Monday, October 24, 2011

Fiji Times Shark Overload

Shark Defenders syndicates the Fiji Times' weekly shark stories on this blog, but with the Coral Reef Alliance and Pew Environment Group's launch of an awareness campaign this week there has been an overload of shark stories. Instead of posting them all in individual blogs, here are some of the highlights:

Editorial: The Shark Fight

Fear them or feel sorry for them. Emotional attachments will mean nothing if we are not aware of their plight.

Article: Rhythms of Life


"Our youths need to regain and protect their Pacific identify. The future will be bleak if youths are disjointed from their natural environment," he said.

"The sea, the land, our traditional medicine, we need to regain that knowledge so that our children know and learn the rhythms of life.

"The young, and I also mean those in their 40s and 50s, are already disjointed. Imagine the younger generations.

"If the protection of sharks stand a chance going into the future, we need to rectify this. For conservation efforts to be successful, the young need to regain that knowledge. The knowledge has to be passed down."

Article: Taiwan in Top Four Kill List

TEN months after releasing a landmark report revealing the planet's top 20 shark-fishing catchers, the Pew Environment Group has expressed concern about new images and video taken in Taiwan that detail the expansive and unregulated nature of shark fishing globally.

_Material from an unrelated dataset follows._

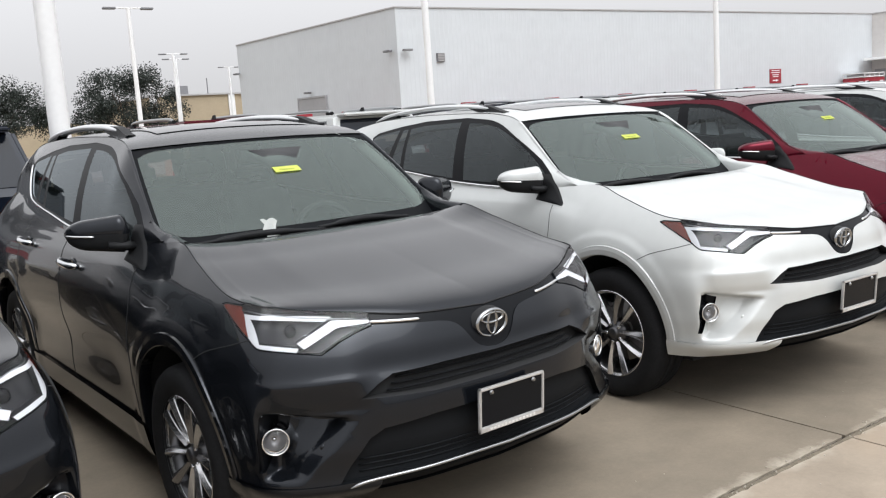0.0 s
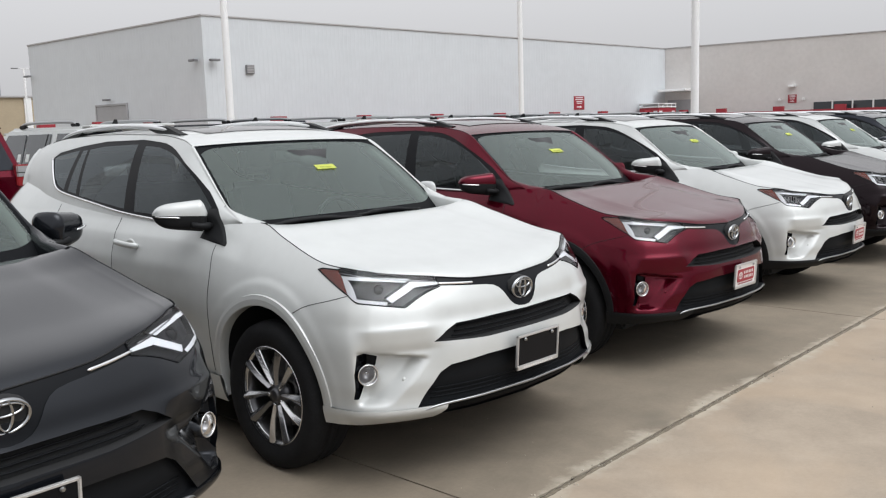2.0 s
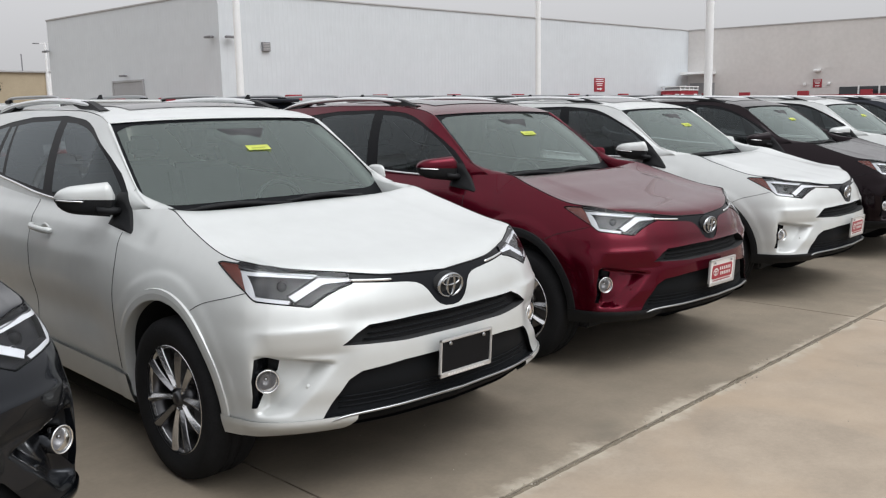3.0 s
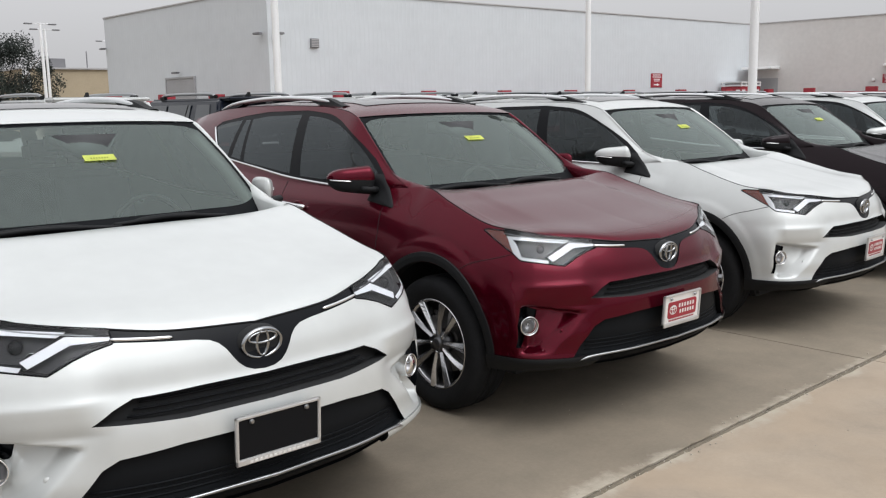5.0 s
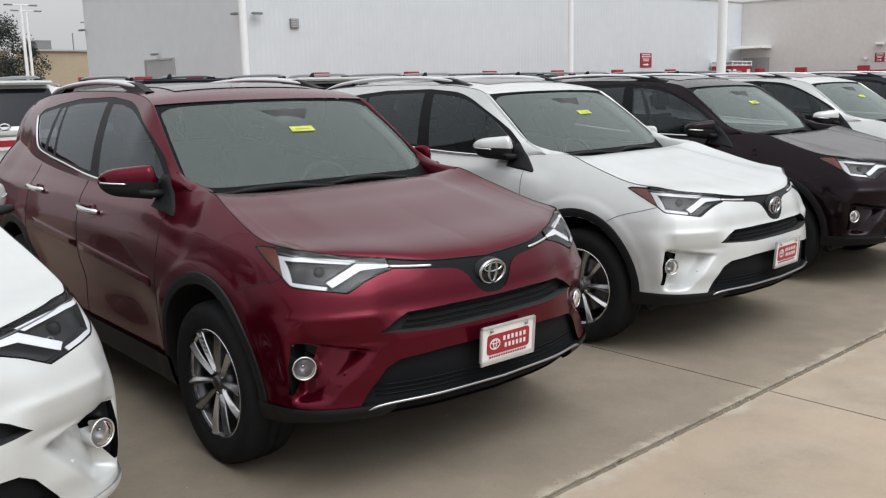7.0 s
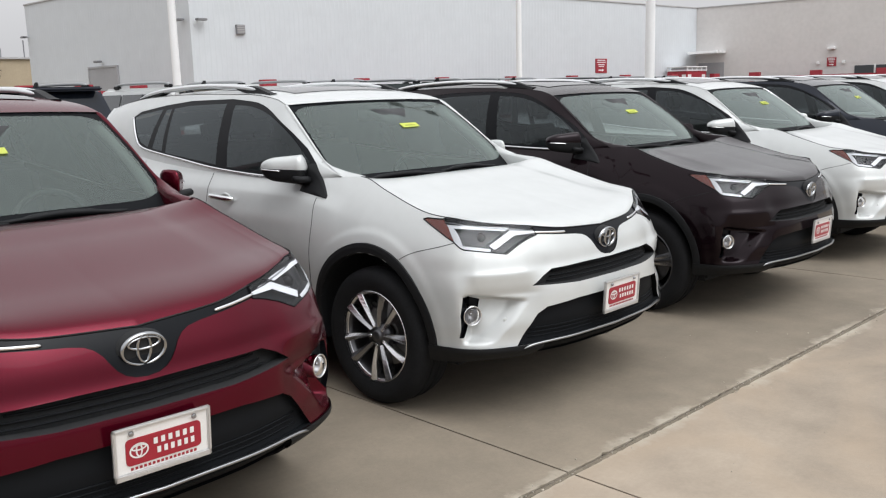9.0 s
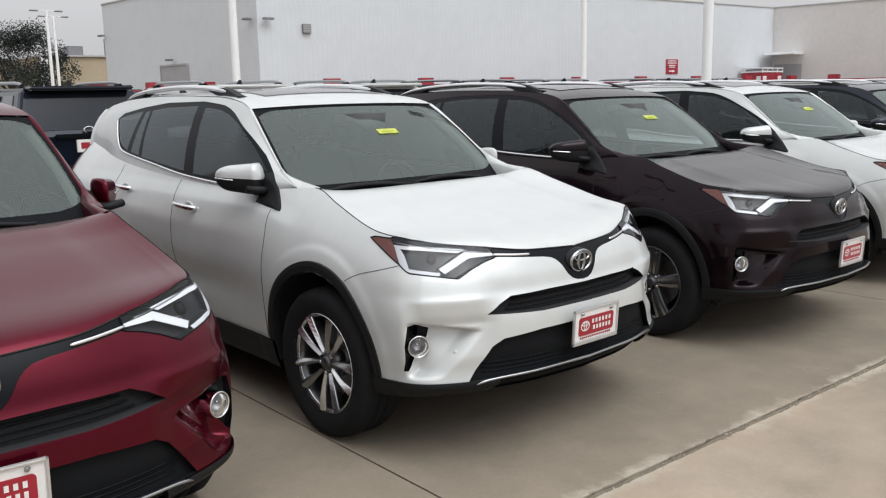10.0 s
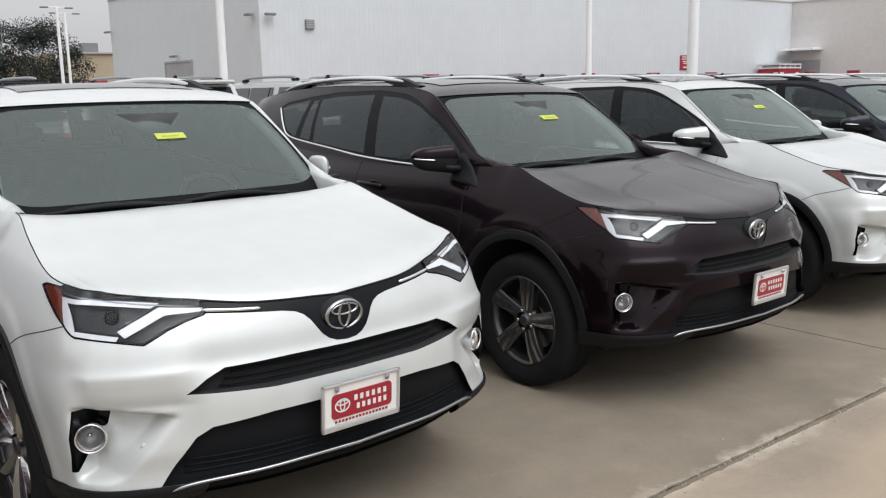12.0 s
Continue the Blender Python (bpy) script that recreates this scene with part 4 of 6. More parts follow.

The depictions show fins and body parts of biologically vulnerable shark species, such as scalloped hammerhead and oceanic whitetip, being readied for market.

"These images present a snapshot of the immense scale of shark-fishing operations and show the devastation resulting from the lack of science-based management of sharks," said Matt Rand, director of global shark conservation at the Pew Environment Group, in a press statement.

"Unfortunately, since there are no limits on the number of these animals that can be killed in the open ocean, this activity can continue unabated."

Sharkman Manoa Rasigatale said the trend was alarming, that's why Fiji needed to push for legislation to curb the indiscriminate killing of these ancient predators.